Interested in the actual practice of legislators’ reimbursements and per diem? I recommend this piece on state legislators’ per diem from Walter C. Jones of Morris News Service through our friends over at Online Athens. It covers the multiple philosophies and reimbursement practices of several legislators around the state.
While it’s a common practice for taxpayers to rail against the per diem and expenses reimbursement for state lawmakers, the truth is less troublesome. The common state representative shares a secretary with four other legislators. There are exceptions for committee chairmen and floor leaders, but for most it affects productivity and constituent services. For that reason some per diem is spent for support rather than cover the personal costs of the legislator and up to $7,000 per year can be reimbursed to rank-and-file lawmakers.
Lawmakers like Rep. Craig Gordon, D-Savannah, who spend their entire allotment on aides, say volunteers aren’t reliable and the shared secretary isn’t always available.
“It’s just hard to keep track of all the constituent calls and organize things on a daily basis,” Gordon said, noting that he usually can only hire a college student or retiree for the available sum.
A lot of water cooler talk around the capitol centers around HB1380. It’s a somewhat obscure bill, designed, in theory, to pad Georgia’s pension accounts by purchasing life insurance policies on every single State Of Georgia employee.
One person who appears to have taken a personal interest in this bill is none other than former Speaker Glenn Richardson. I say “personal interest” because the lobbyists who have mentioned this to me didn’t see him wearing the required lobbyist badge that they are required to wear at the capitol when they register.
Those same lobbyists and a couple of legislators have also commented to me that the premium from such sales would be better than hitting Powerball (GA Lottery Corps newest bi-weekly game. Buy your tickets for drawings every Wednesday and Saturday and fund the dwindling Hope fund and ensure the board of regents never cuts a budget.)
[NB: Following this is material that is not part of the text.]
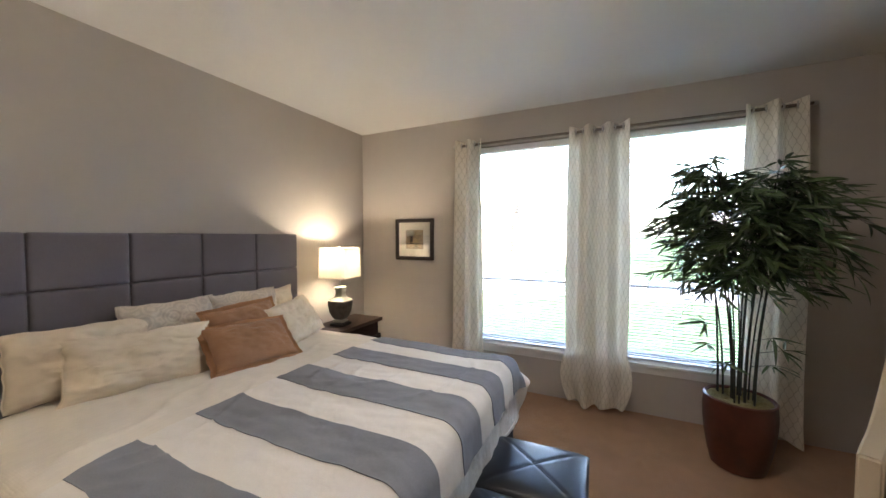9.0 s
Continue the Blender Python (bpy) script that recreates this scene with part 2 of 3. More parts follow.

One capitol insider even went so far to tell me they overheard a legislator say that he would give up his legislative career if he could have that contract.
Rahm Emmanuel’s mantra is never waste a good crisis. GA is trying to figure its way out of the worst budget issues since Reconstruction. We’ve got a bonified budget crisis.
And when I see the names of Burkhalter and Harbin attached to a bill, and hear that there is a personal interest from former Speaker Richardson – all men who have brought shame to themselves and to the House of Representatives – I don’t care to look any further. I don’t want these folks solving this crisis, for fear that they are just making sure they aren’t wasting it.
Kill HB 1380. Please use any time you would have used debating it putting together a real ethics reform package. Preferably one that makes legislators sleeping with lobbyists specifically against the rules of the general assembly.